» Goal: Go through the listing and set it down exactly, leaving out its pictures.

» Dataset excerpt:
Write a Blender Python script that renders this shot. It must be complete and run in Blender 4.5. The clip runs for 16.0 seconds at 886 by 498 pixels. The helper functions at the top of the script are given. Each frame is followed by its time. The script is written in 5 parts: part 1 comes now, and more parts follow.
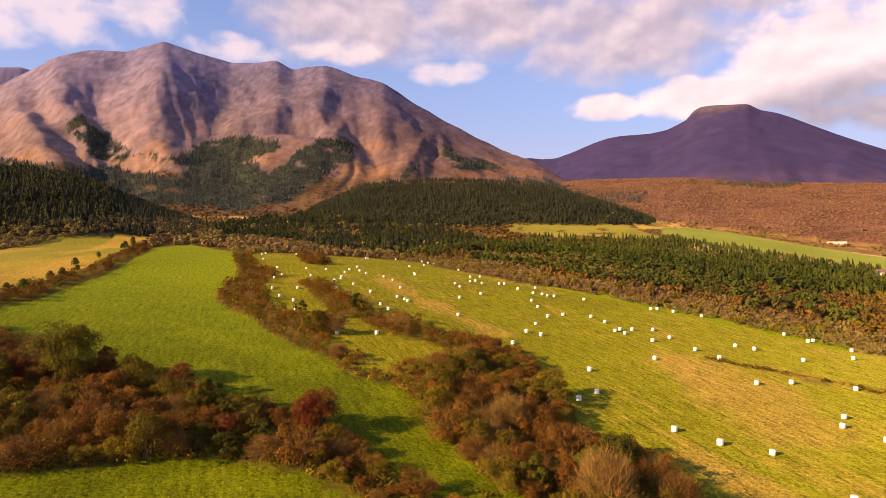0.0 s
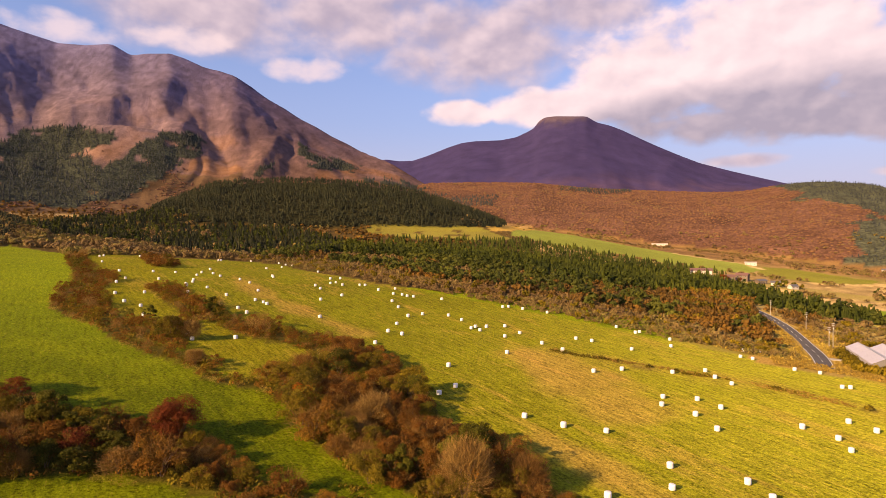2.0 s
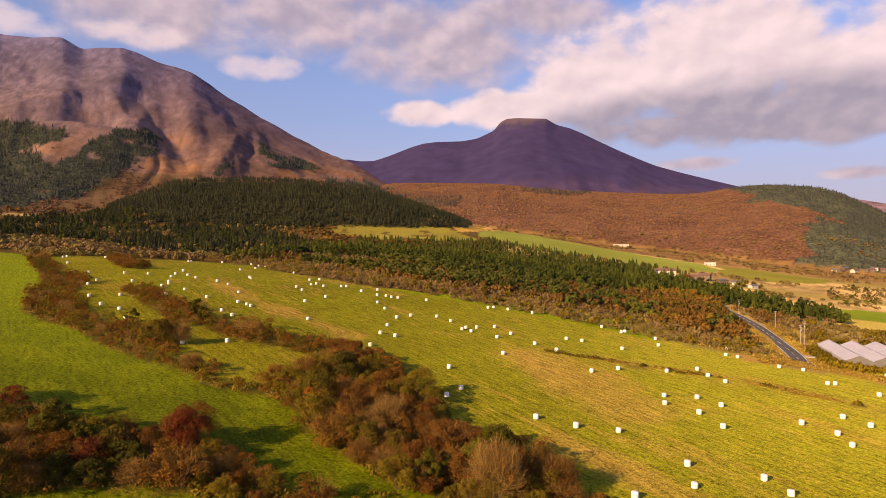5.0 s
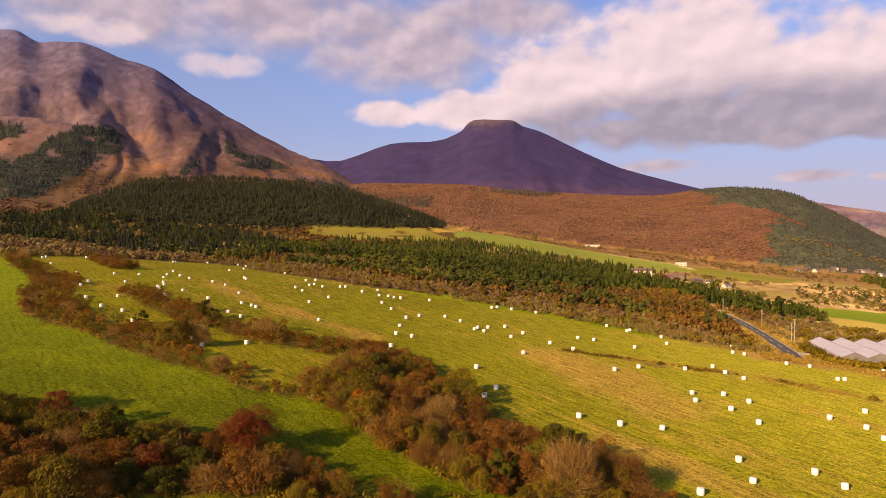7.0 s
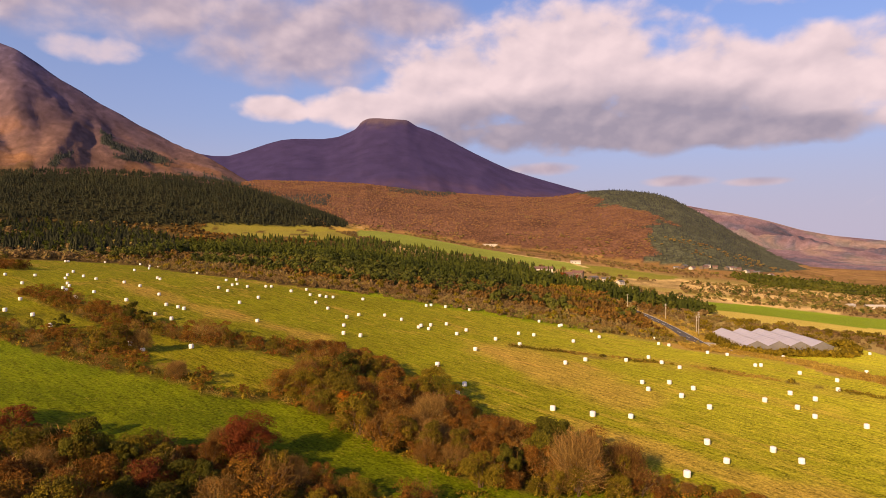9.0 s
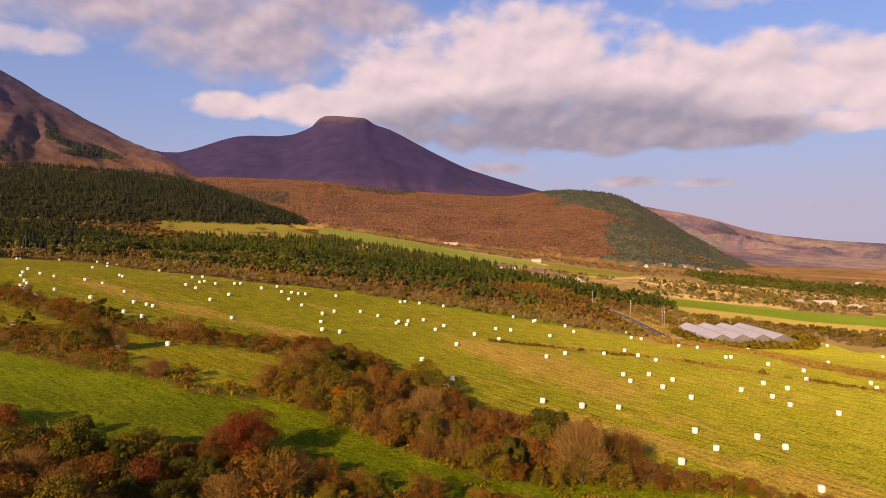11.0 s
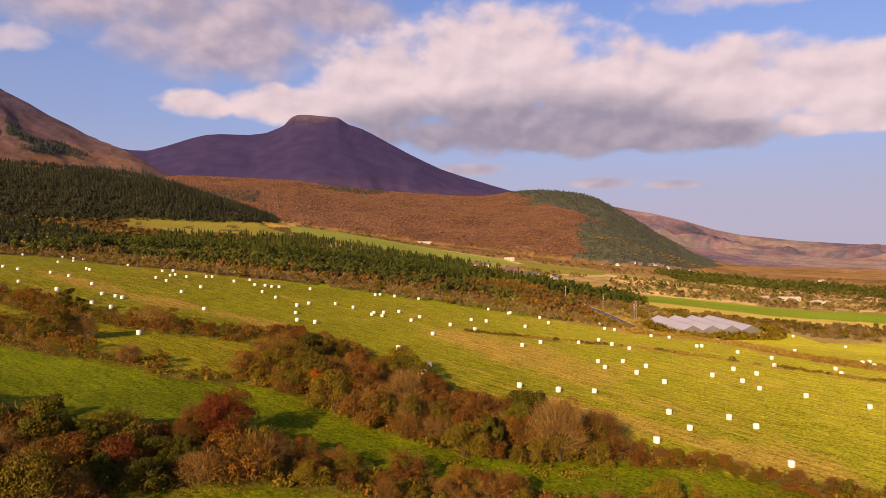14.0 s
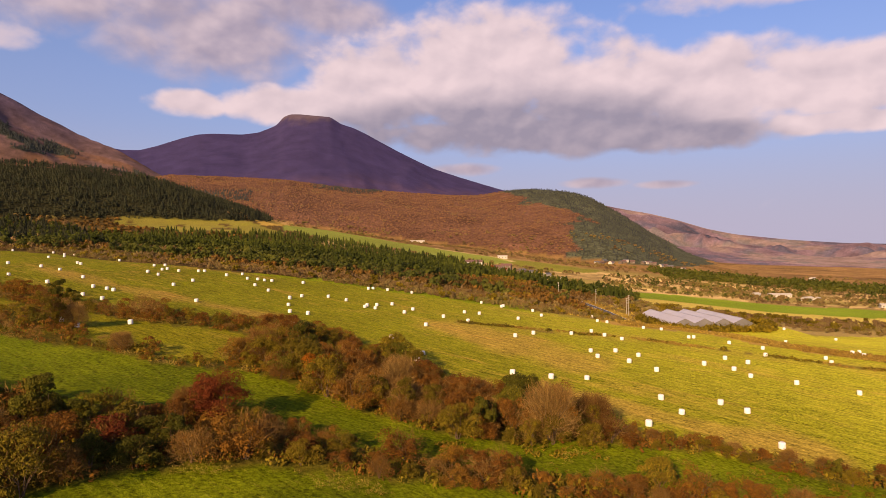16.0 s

» Correct response:
Write a Blender Python script that renders this shot. It must be complete and run in Blender 4.5. The clip runs for 16.0 seconds at 886 by 498 pixels. The helper functions at the top of the script are given. Each frame is followed by its time. The script is written in 5 parts: part 1 comes now, and more parts follow.
0.0 s
2.0 s
5.0 s
7.0 s
9.0 s
11.0 s
14.0 s
16.0 s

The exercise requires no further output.